The board’s objections with the removals hit at the core of anger and fear from advocates who argue that the administration was moving in haste — many of the women and children up for deportation had legitimate legal grounds to seek asylum or humanitarian relief in the U.S.

The operations mark a clear departure from the heart of the administration's recent approach toward immigration, which has stressed that criminals were a priority for deportation, not families. But the administration has also stressed that it will not accept arrivals who have crossed the U.S.-Mexico border in recent years. The crackdown on immigrant families is in response to the remnants of a surge in migration from Central America in 2014 and hints that a new wave of immigrants may be on the horizon.

In the last major wave, families and unaccompanied minors from Honduras, El Salvador and Guatemala maxed out resources at the border, sparking a heated national debate over immigration and border security.

It now appears the administration may be trying to avoid a repeat disaster by using mass deportations as a tool to deter more migration.

U.S. Border Patrol apprehensions have seen a dramatic uptick in illegal border crossings in recent months. Between October 2015 and March 2016, more than 32,000 families were intercepted at the border. That’s more than double the number during the year before.

The Department of Homeland Security has already taken a forceful enforcement approach toward those migrants fleeing conditions of extreme violence and poverty in Central America. News of more raids is likely to reignite public anger over the administration’s deportation policy and stoke fears within the immigrant community

Advocacy groups on Thursday urged officials to abandon the practice, fighting the tone and tenor of the raids, which involves immigration agents going into the homes of immigrant women and children and carting them away. Mass deportations are seldom carried out on this scale, let alone targeted at a vulnerable population that has grounds for asylum.
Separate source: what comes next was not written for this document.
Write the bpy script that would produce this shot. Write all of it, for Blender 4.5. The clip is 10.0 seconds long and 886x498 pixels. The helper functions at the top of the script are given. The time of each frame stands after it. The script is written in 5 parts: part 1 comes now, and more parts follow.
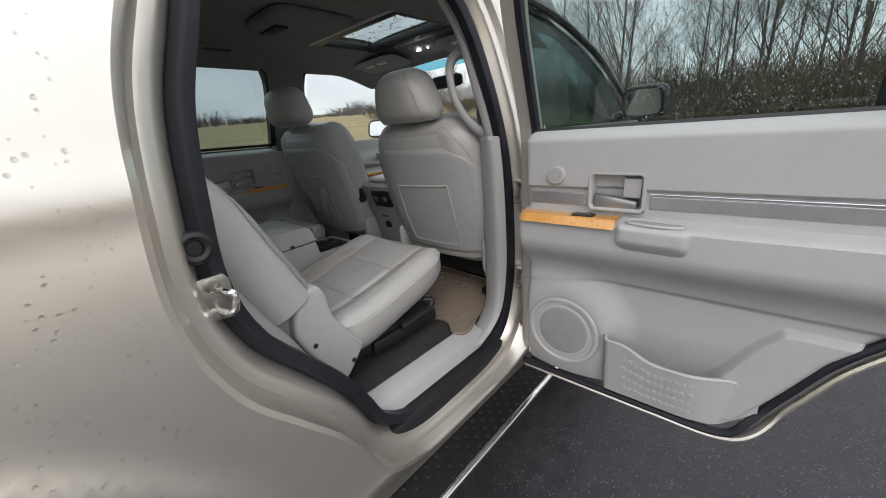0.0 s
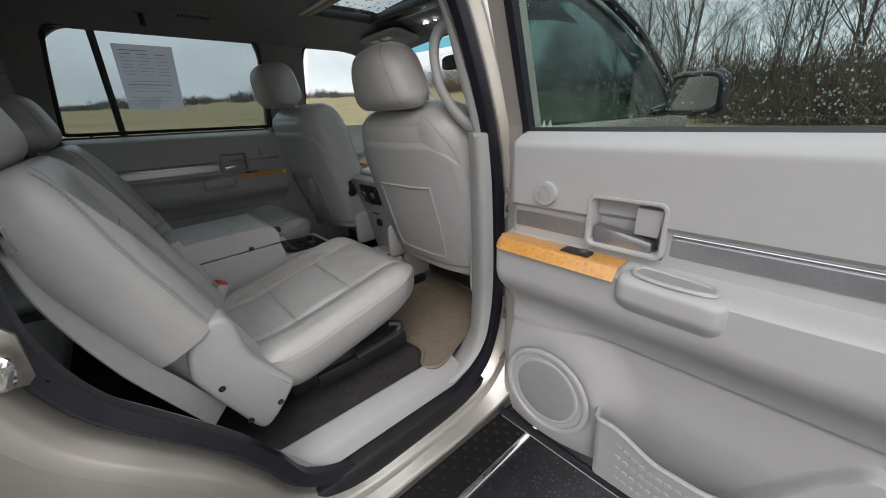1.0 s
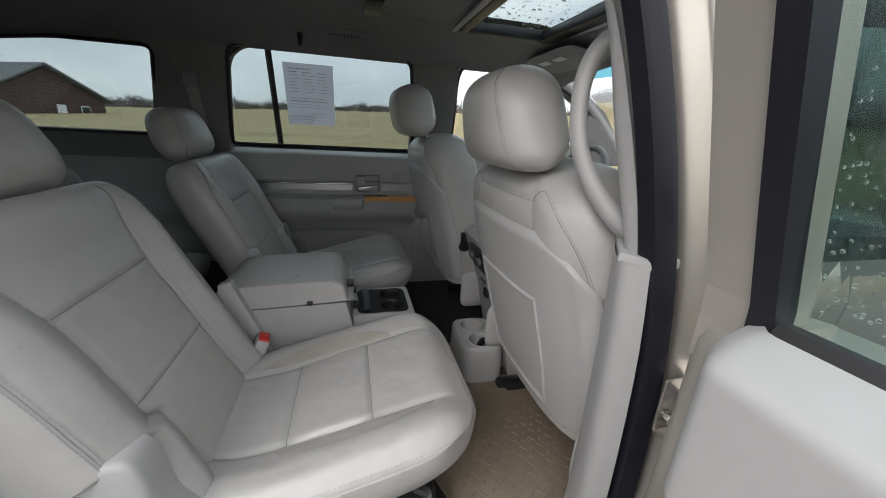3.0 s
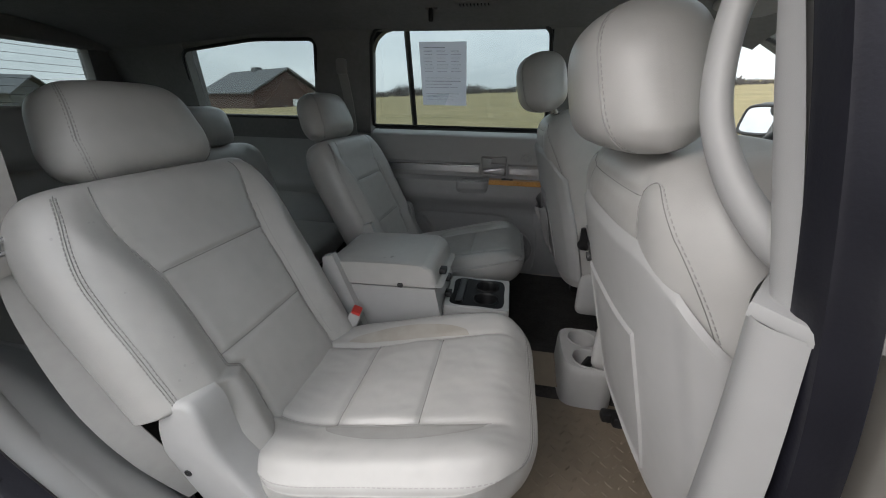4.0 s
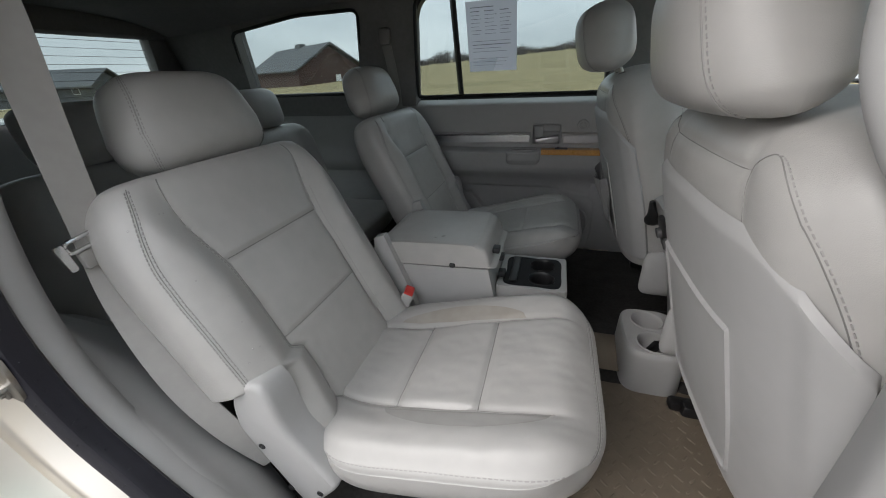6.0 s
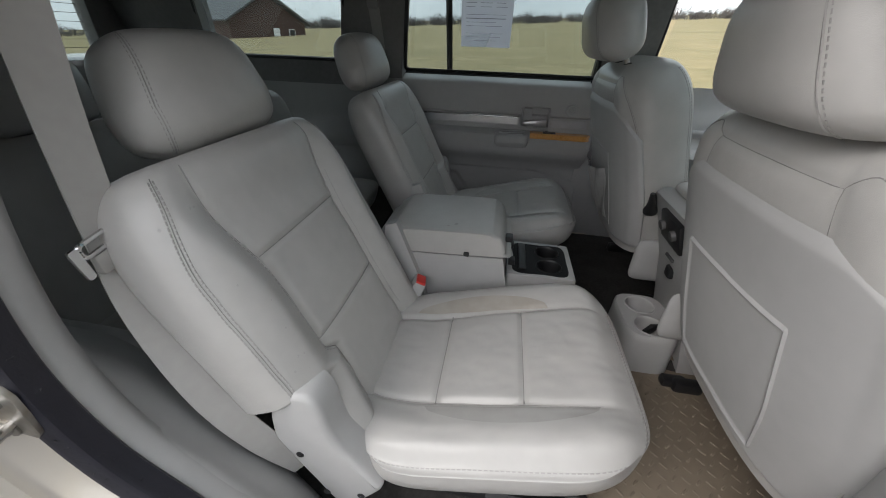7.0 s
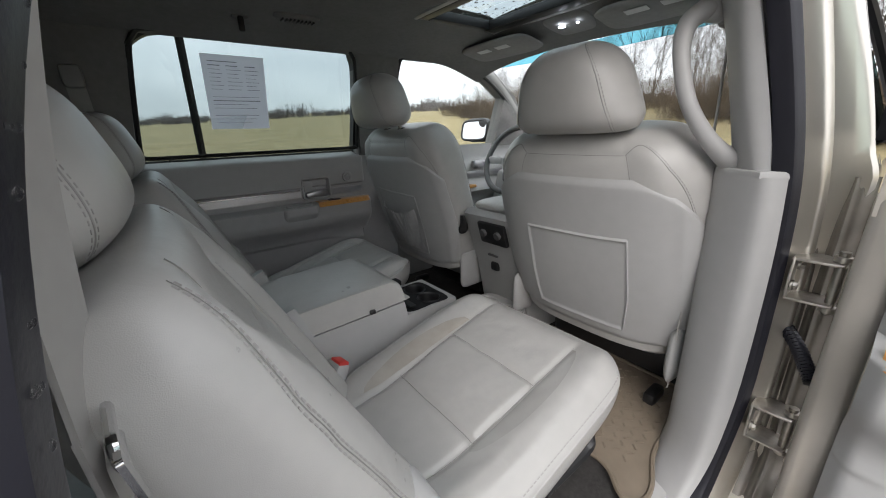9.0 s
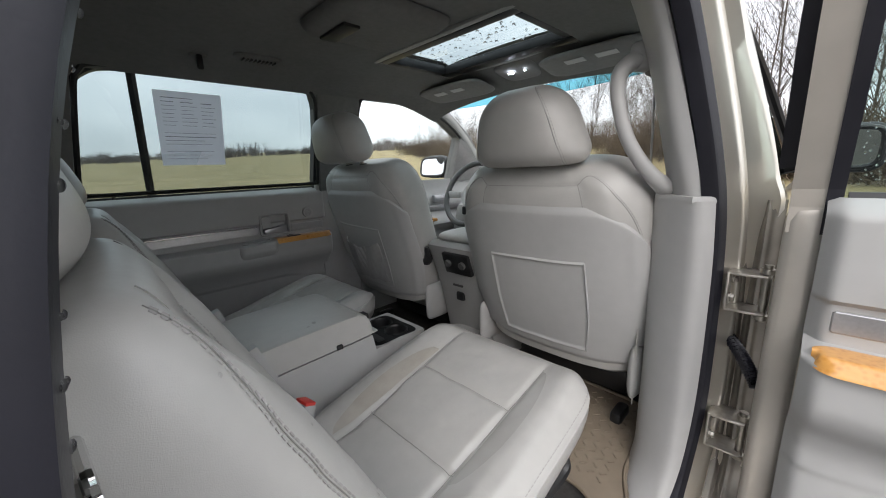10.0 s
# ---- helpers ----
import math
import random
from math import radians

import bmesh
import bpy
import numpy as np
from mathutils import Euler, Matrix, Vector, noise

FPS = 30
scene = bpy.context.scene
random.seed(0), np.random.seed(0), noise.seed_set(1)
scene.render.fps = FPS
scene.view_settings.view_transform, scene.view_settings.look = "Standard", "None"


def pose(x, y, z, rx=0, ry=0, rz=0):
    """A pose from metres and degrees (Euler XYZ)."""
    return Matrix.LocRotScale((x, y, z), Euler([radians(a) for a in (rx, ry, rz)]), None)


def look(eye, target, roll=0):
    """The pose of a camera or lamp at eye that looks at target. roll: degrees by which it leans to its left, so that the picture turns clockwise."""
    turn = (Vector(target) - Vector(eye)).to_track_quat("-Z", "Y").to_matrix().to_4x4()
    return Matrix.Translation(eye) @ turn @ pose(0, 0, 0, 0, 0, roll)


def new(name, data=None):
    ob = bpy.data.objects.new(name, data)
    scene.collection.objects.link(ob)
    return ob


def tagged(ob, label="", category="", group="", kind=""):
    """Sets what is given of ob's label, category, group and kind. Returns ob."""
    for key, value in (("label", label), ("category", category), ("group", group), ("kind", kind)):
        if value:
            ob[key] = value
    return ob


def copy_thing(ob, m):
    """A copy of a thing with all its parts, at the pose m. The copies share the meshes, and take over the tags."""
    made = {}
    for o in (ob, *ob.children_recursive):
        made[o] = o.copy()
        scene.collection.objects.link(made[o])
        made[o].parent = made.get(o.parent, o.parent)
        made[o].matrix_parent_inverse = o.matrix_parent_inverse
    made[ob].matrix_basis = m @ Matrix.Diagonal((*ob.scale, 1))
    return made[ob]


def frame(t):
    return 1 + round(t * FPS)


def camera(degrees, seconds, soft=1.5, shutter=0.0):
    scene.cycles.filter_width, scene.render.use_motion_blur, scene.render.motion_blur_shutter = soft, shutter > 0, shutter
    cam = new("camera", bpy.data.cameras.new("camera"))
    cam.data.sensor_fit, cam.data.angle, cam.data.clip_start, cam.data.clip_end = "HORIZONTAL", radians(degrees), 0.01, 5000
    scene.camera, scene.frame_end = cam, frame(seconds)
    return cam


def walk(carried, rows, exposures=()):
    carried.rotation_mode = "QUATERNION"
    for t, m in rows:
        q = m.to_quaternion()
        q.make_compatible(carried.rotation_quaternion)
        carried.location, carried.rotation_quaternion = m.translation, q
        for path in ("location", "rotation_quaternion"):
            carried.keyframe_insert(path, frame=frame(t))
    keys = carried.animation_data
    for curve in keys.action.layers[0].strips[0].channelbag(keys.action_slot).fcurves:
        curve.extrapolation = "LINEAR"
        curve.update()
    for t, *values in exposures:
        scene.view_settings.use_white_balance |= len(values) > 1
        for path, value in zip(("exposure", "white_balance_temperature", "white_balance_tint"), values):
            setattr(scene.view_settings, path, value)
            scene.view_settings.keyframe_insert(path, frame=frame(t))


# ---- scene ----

"Instead of addressing the terror and civil rights violations the New Year’s raids caused, DHS is spreading them,” Tania Unzueta, legal and policy director for the advocacy group Mijente said in a statement. “The raids show how much of what Donald Trump promises is already occurring under this administration."

Angelica Salas, executive director of the Coalition for Humane Immigrant Rights of Los Angeles, called the raids "callous, tone-deaf and absolutely wrong."

"We call on the Obama administration to halt this nonsense and protect these women and children from further harm should they be deported to their countries of origin," Salas said in a statement. "Right now, these migrants need our nation's protection, not deportation."